A genetic screen for DNA double-strand break repair mutations in Drosophila

Abstract

The study of DNA double-strand break (DSB) repair has been greatly facilitated by the use of rare-cutting endonucleases, which induce a break precisely at their cut sites that can be strategically placed in the genome. We previously established such a system in Drosophila and showed that the yeast I-SceI enzyme cuts efficiently in Drosophila cells and those breaks are effectively repaired by conserved mechanisms. In this study, we determined the genetic requirements for the repair of this I-SceI-induced DSB in the germline. We show that Drosophila Rad51 and Rad54 are both required for homologous repair by gene conversion, but are dispensable for single-strand annealing repair. We provided evidence suggesting that Rad51 is more stringently required than Rad54 for intersister gene conversion. We uncovered a significant role of DNA ligase IV in nonhomologous end joining. We conducted a screen for candidate mutations affecting DSB repair and discovered novel mutations in genes that include mutagen sensitive 206, single-strand annealing reducer, and others. In addition, we demonstrated an intricate balance among different repair pathways in which the cell differentially utilizes repair mechanisms in response to both changes in the genomic environment surrounding the break and deficiencies in one or the other repair pathways.

Figure 1.—

The hemizygous assay.
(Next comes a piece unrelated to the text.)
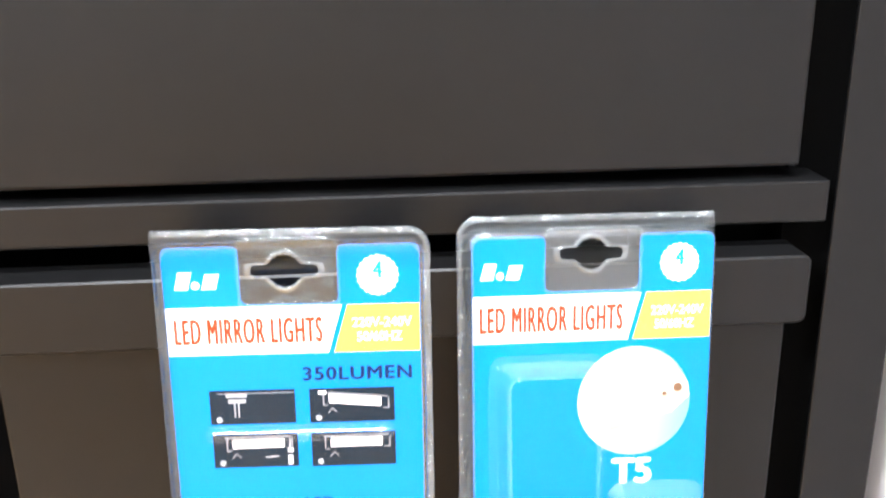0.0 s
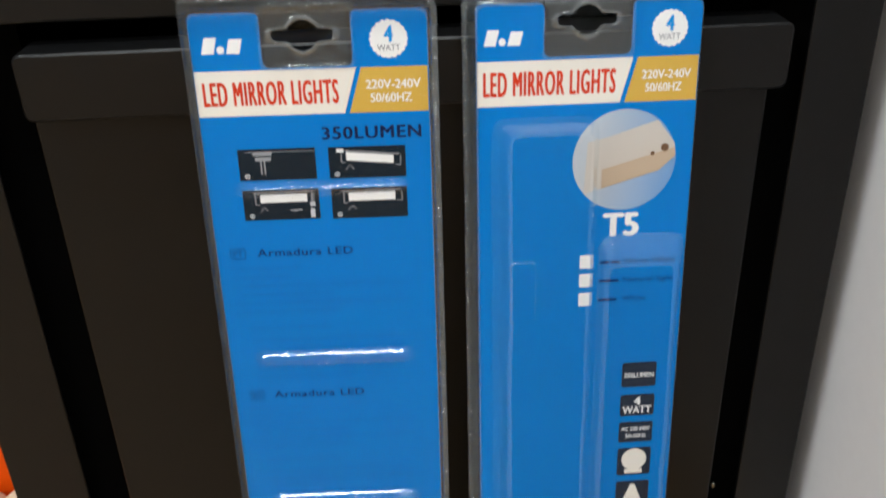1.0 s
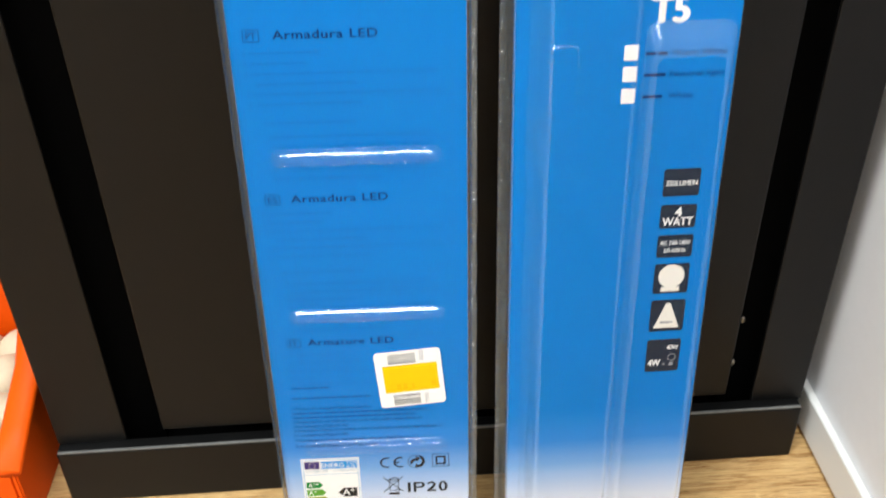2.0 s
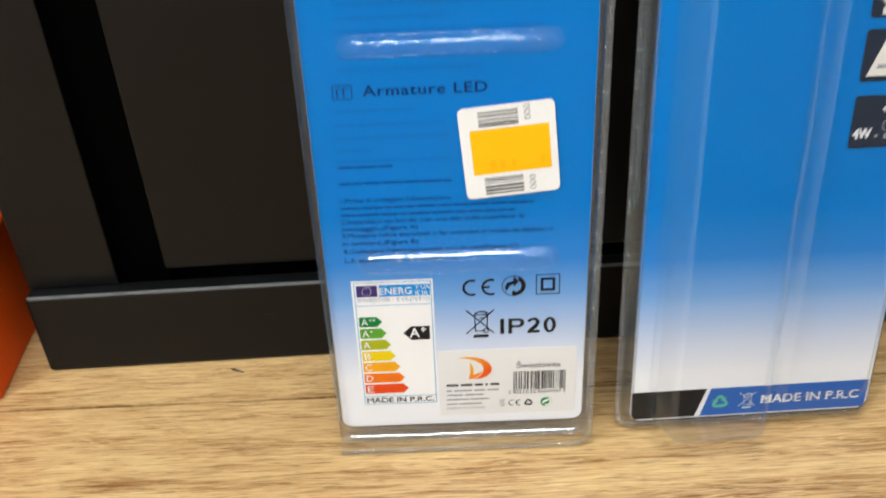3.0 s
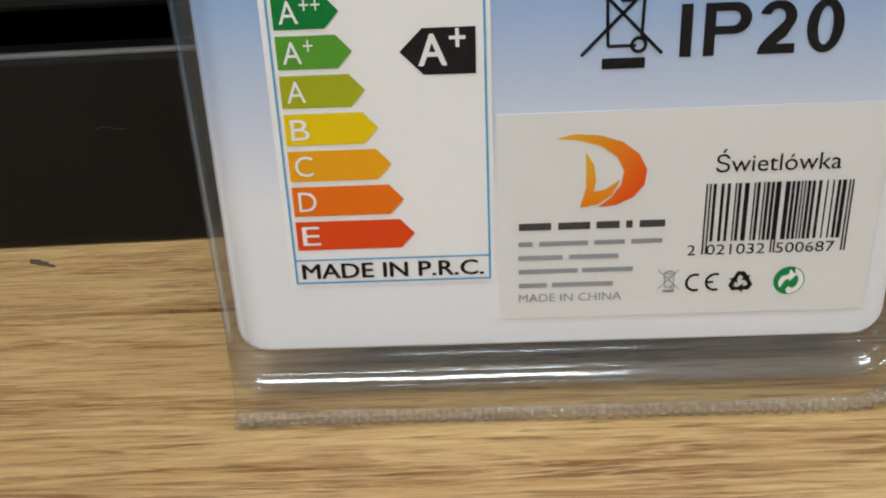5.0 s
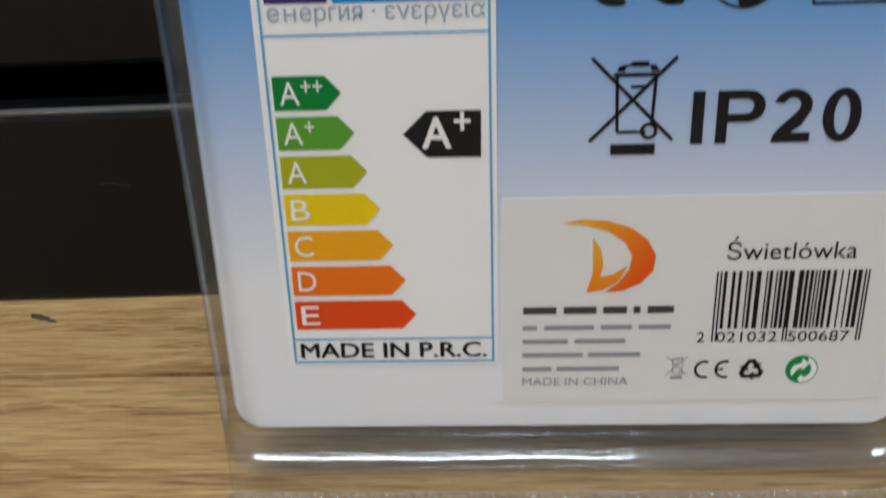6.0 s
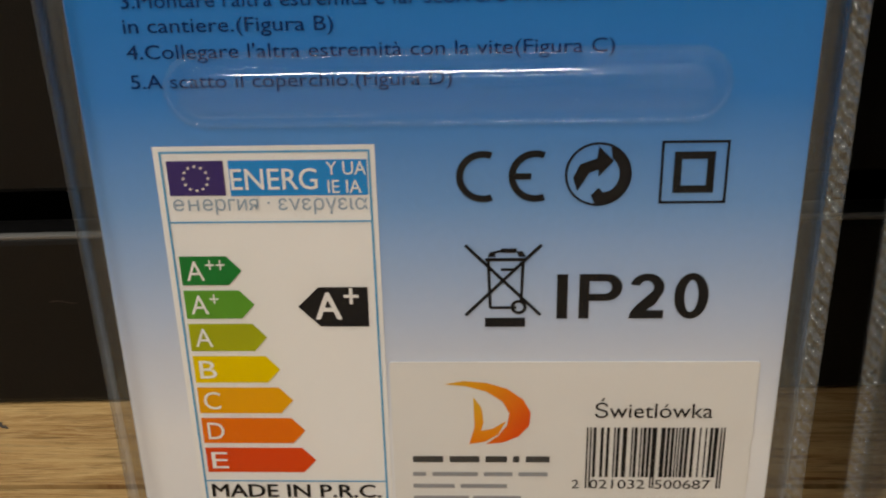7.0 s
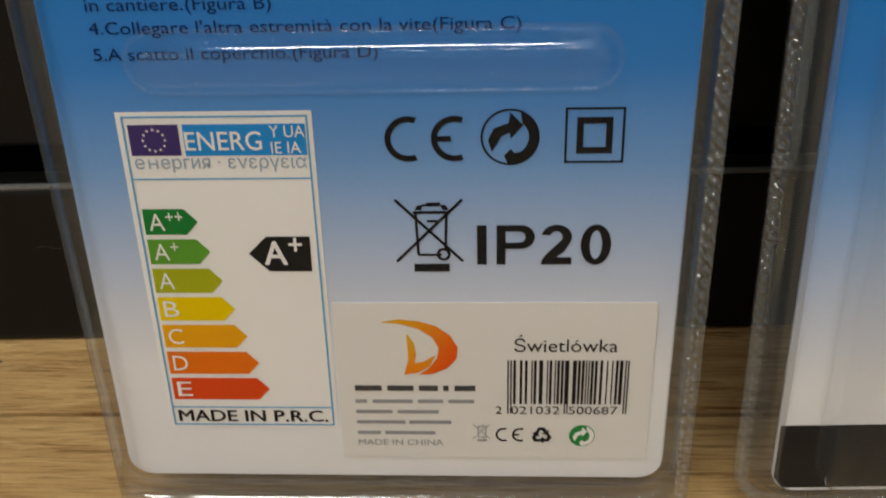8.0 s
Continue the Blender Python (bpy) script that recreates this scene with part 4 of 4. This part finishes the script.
    prints("faint_price", [turned(rrect(11.0, 12.6, 13.6, 16.6)), turned(rrect(15.0, 12.6, 17.2, 16.6)), turned(rrect(20.0, 12.9, 21.4, 16.2)), turned(rrect(31.6, 13.2, 33.6, 17.0))], plain("faded_amber_print", (0.85, 0.425, 0.002), 0.5), pst, 1.7)
    for v0 in (1.6, 32.6):
        q = turned([(29.0, v0)])[0]
        text("lettering", "000", q[0], q[1], q[0] + 6.6, 2.6, GREYP, pst, 1.6, turn=94.9)
    shell(root, U0, U1, V0, V1, 1.2, 5.0, (2.8, 13.2, 4.7, 8.8), hole, -21.0, side=(0.8, 1.75, 0.6), taper=True, notch=(23.5, 67.3, 443.4))
    for v0, v1 in ((377.4, 385.4), (277.6, 287.0), (181.2, 190.0), (83.5, 94.8)):
        ridge(root, 4.4, v0 + 0.7, 90.4, v1 - 0.4, 1.25, 3.3)
    return root


pack_back()


# ---- pack seen from its front, tray towards the camera ----
def pack_front():
    m = pack_matrix(0.12855, 0.00073, 0.01181, 0.03724, 0.12059, 0.01193)
    root = empty("blister_pack", m, "blue lamp blister pack with clear moulded front tray, standing on floor", "blister pack", "lamp packs")
    U0, U1, V0, V1 = -0.8, 114.6, -3.6, 470.6
    hole = euro_hole(55.4, 462.0, 0.84)
    part("card", slab_bm(card_outline(U0, U1, V0, V1, 34.0, 79.0, 443.6), -0.7, 0.0), BLUE_CARD_F, root, "blue printed card fading to white below")
    banner(root, U0 + 0.4, 114.2, 74.0, 80.2, 419.0, 442.2, 3.2, 98.2, 456.2)
    rd = prints("lamp_picture", [disc(78.0, 387.6, 27.8, 56)], two_tone("pale_sky_print", (0.48, 0.53, 0.58), (0.10, 0.28, 0.58), (58, 380), (112, 372)), root, 0.15, "round picture of the lamp's end")
    prints("lamp_drawing", [[(56.6, 369.6), (97, 381.5), (105.6, 389.5), (104.6, 396.5), (95, 409.0), (70, 401.0), (58.0, 398.0)]], plain("lamp_body_print", (0.56, 0.52, 0.47), 0.45), rd, 0.3, "cream lamp body")
    prints("lamp_end", [[(66, 372.4), (97, 381.5), (105.6, 389.5), (104.9, 394.0), (66, 383.0)]], plain("beige_print", (0.50, 0.39, 0.28), 0.45), rd, 0.42)
    prints("lamp_socket", [disc(99.5, 394.0, 2.2, 14), disc(93.0, 391.0, 1.2, 10)], plain("brown_print", (0.16, 0.09, 0.05), 0.45), rd, 0.5)
    text("lettering", "T5", 67.6, 345.0, 88.0, 12.6, WHITE, root, 0.2, 0.045, label="bold white type lettering")
    for b, word, u1 in ((326.0, "Warm White", 109.5), (314.8, "Natural light", 109.5), (303.2, "White", 94.0)):
        prints("tick_box", [rrect(55.8, b, 63.6, b + 8.0, 0.6)], WHITE, root, 0.15, "white tick box")
        text("lettering", word, 80.5, b + 2.0, u1, 3.0, INK, root, 0.2, 0.01)
        bars("number_bar", [(67.0, b + 2.0, 78.4, 2.8)], INK, root, 0.2)
    # the column of dark icons
    dark = plain("icon_dark_print", (0.018, 0.026, 0.045), 0.45)
    for k, (b, t) in enumerate(((248.9, 265.3), (229.3, 243.9), (210.8, 225.2), (187.3, 206.9), (161.4, 183.0), (132.6, 155.7))):
        ic = prints("icon_tile", [rrect(82.9, b, 103.4, t, 1.6)], dark, root, 0.15, "dark square icon")
        if k == 0:
            text("lettering", "350LUMEN", 84.4, b + 6.4, 102.0, 3.0, WHITE, ic, 0.3, 0.02)
        elif k == 1:
            text("lettering", "4", 91.0, b + 7.4, 95.2, 5.4, WHITE, ic, 0.3, 0.035)
            text("lettering", "WATT", 84.4, b + 1.8, 101.8, 4.8, WHITE, ic, 0.3, 0.02)
        elif k == 2:
            text("lettering", "AC 220-240V", 84.4, b + 8.2, 101.8, 2.6, WHITE, ic, 0.3, 0.016)
            text("lettering", "50-60Hz", 87.0, b + 3.4, 99.6, 2.6, WHITE, ic, 0.3, 0.016)
        elif k == 3:
            prints("bulb_sign", [disc(93.1, b + 11.4, 7.6, 32), rrect(87.6, b + 1.4, 98.4, b + 4.4)], CREAM, ic, 0.3)
        elif k == 4:
            prints("triangle_sign", [[(85.4, b + 2.4), (100.8, b + 2.4), (94.4, b + 19.2), (91.8, b + 19.2)]], CREAM, ic, 0.3)
            bars("number_bar", [(89.2, b + 5.4, 96.6, 2.2)], GREYP, ic, 0.42)
        else:
            text("lettering", "4W", 84.2, b + 4.4, 92.0, 4.4, WHITE, ic, 0.3, 0.03)
            text("lettering", "40W", 95.0, b + 15.6, 102.0, 3.2, WHITE, ic, 0.3, 0.02)
            prints("lamp_sign", [[disc(98.6, b + 10.0, 2.6, 20), disc(98.6, b + 10.0, 2.1, 20)], rrect(97.4, b + 4.0, 99.8, b + 6.4), rrect(93.6, b + 4.6, 94.8, b + 6.0)], GREYP, ic, 0.3)
    # foot strip
    foot = prints("foot_strip", [[(U0 + 0.4, -0.0), (1.6, -2.8), (30.6, -2.8), (35.6, 13.0), (U0 + 0.4, 13.0)]], BLACK, root, 0.15, "black and blue strip along the card's foot")
    prints("blue_strip", [[(33.2, -2.8), (112.6, -2.8), (113.9, -0.6), (113.9, 13.0), (37.6, 13.0)]], plain("strip_blue_print", (0.03, 0.12, 0.42), 0.45), foot, 0.17, "blue strip")
    prints("recycling_mark", three_arrows(42.5, 4.8, 5.0), plain("mint_print", (0.12, 0.45, 0.34), 0.45), foot, 0.3)
    prints("crossed_bin_mark", crossed_bin(51.6, 0.2, 8.0), PALE, foot, 0.3)
    text("lettering", "MADE IN P.R.C", 62.5, 2.8, 110.0, 4.6, WHITE, foot, 0.3, 0.02)
    shell(root, U0, U1, V0, V1, 1.2, -5.0, (6.6, 7.8, 1.6, 9.0), hole, -10.5, (rrect(8, -1.6, 62.5, 412, 7), rrect(67, 9, 111.6, 345, 5)), side=(1.0, 1.0, 0.35), notch=(34.0, 79.0, 443.6))

    def tray(name, u0, v0, u1, v1, deep, r, lean, top=0.6):
        def g(d):
            """The outline drawn in by d, its sides cut into pieces and slightly wavy like thin drawn sheet."""
            loop = rrect(u0 + d, v0 + d * 0.2, u1 - d, v1 - d * top, max(r - d * 0.4, 1), 5)
            out = []
            for i, (u, v) in enumerate(loop):
                p, q = loop[(i + 1) % len(loop)]
                n = (1, 44, 1, 8)[(i // 6 * 2 + 1) % 4] if i % 6 == 5 else 1
                out += [(u + (p - u) * k / n, v + (q - v) * k / n) for k in range(n)]
            return [(u + 0.7 * noise.noise(Vector((u * 0.04, v * 0.022, d * 0.15))), v + 0.5 * noise.noise(Vector((u * 0.05, v * 0.03, 9 + d * 0.15)))) for u, v in out]
        rings = [(g(0), 1.3), (g(0.5), 1.3 + deep * 0.10), (g(lean * 0.6), 1.3 + deep * 0.6), (g(lean), 1.3 + deep * 0.86), (g(lean + 0.5), 1.3 + deep * 0.95), (g(lean + 1.4), 1.3 + deep * 0.99), (g(lean + 2.4), 1.3 + deep)]
        wall = part(name, loft_bm(rings), MOULD, root, "clear moulded bulge for the lamp", True)
        part("tray_face", flat_bm([g(lean + 2.4)], 1.3 + deep), TRAY, wall)
    tray("lamp_tray", 7.0, -2.6, 63.5, 413.0, 20.5, 8, 6.0)
    tray("cable_tray", 66.0, 8.0, 112.6, 346.0, 6.0, 7, 3.0, 3.2)
    g = lambda d: rrect(14.0 + d, 305 + d, 28.0 - d, 341 - d, 2, 4)
    part("tray_emboss", loft_bm([(g(0), 21.85), (g(0.4), 22.6), (g(0.8), 22.9)]), MOULD, root, "embossed clear rectangle on the tray", True)
    return root


pack_front()


# ---- oak laminate floor, plank by plank ----
def floor():
    x0, x1, y_lo, y_hi = -3.2, 3.4, -2.8, 0.62
    ob = part("floor", box_bm(x0 - 0.12, y_lo - 0.12, -0.06, x1 + 0.12, y_hi + 0.12, -0.0095), SEAM, None)
    tagged(ob, "warm oak laminate floor laid in long planks", "floor", kind="structure")
    wide, long_, gap = 0.192, 1.285, 0.0008
    made = {}
    rnd = random.Random(8)
    for j in range(-23, 4):
        ya, yb = max(y_lo, 0.0345 + j * wide), min(y_hi, 0.0345 + (j + 1) * wide)
        x = x0 - (rnd.random() if j not in (-1, 0) else (0.0934, 0.2)[j + 1]) * long_
        while x < x1 and yb - ya > 0.01:
            a, b = max(x, x0), min(x + long_, x1)
            size = (round(b - a, 4), round(yb - ya, 4))
            if size[0] > 0.01:
                if size not in made:
                    made[size] = mesh_of(box_bm(gap, gap, -0.0090, size[0] - gap, size[1] - gap, 0.0), "plank")
                    made[size].materials.append(OAK)
                p = new("plank", made[size])
                p.location = (a, ya, 0)
                p.parent = ob
            x += long_
    bm = bmesh.new()
    pts = [(-0.0777, 0.0605), (-0.0770, 0.0588), (-0.0752, 0.0582), (-0.0744, 0.0577), (-0.0728, 0.0575), (-0.0716, 0.0568), (-0.0697, 0.0565), (-0.0708, 0.0575), (-0.0719, 0.0577), (-0.0724, 0.0588), (-0.0741, 0.0592), (-0.0750, 0.0602)]
    lo = [bm.verts.new((x, y, 0.00005)) for x, y in pts]
    hi = [bm.verts.new((x, y, 0.00035)) for x, y in pts]
    bm.faces.new(hi)
    for i in range(len(pts)):
        j = (i + 1) % len(pts)
        bm.faces.new((lo[i], lo[j], hi[j], hi[i]))
    part("scuff_mark", bm, MARK, ob, "small dark scuff on a plank")


floor()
The wIw insertion has two w genes: the copy to the left of the I-SceI cut site (red box) is nonfunctional (shorter arrow), and the copy to the right is a functional mini-w (longer arrow). The shading helps illustrate the part of w that is repeated. Four possible repair mechanisms are given below the I-SceI-generated DSB (middle), with the names of the mechanism on top and the phenotypic classifications at the bottom of the diagrams that depict the molecular structures of the different repair products. The blue box represents a mutated I-SceI cut site due to imperfect NHEJ. The ovals represent eyes with different degrees of pigmentation. A mosaic eye has both white and red areas.

Figure 2.—

The homozygous assays. (A) The assay with [wIw]8z as a template for interhomolog GC. The red box represents a normal I-SceI cut site. The green box represents the mutated cut site in [wIw]8z. The four possible outcomes of this assay are given at the bottom. The phenotypic classification of the progeny was done the same way as it was done for the hemizygous assay, except that the products of interhomolog GC were distinguished from those of imperfect NHEJ by an allelic-specific PCR reaction. (B) The assay with [wIw]yellow as the GC template. The [wIw]yellow chromosome has half of an I-SceI cut site remaining (the narrower red box), and a 333-bp deletion (dotted line), which includes part of the mini-w gene (see main text). The interhomolog GC products can be scored directly by the presence of yellow-colored eyes (yellow oval).

Figure 3.—

Two possible mechanisms for interhomolog GC with [wIw]yellow. Horizontal lines represents DNA single strands. The region marked by vertical lines represents the 333-bp region that is not present on the [wIw]yellow chromosome. To the left is the traditional “Double Holliday Junction (DHJ)” model for GC. First, the DSB is enlarged to a double-strand gap removing heterology between the homologs (area marked by vertical lines). Both ends invade the template and initiate DNA synthesis with the direction indicated by the arrow. DHJ formation and resolution complete GC repair. To the right is the SDSA model for GC. Following single-strand resection, only the left end of the DSB invades the template and initiates DNA synthesis. Once synthesis has passed the heterologous region marked by vertical lines, the invading strand detaches from the template and anneals with the right end of the DSB. Other mechanisms might also be possible.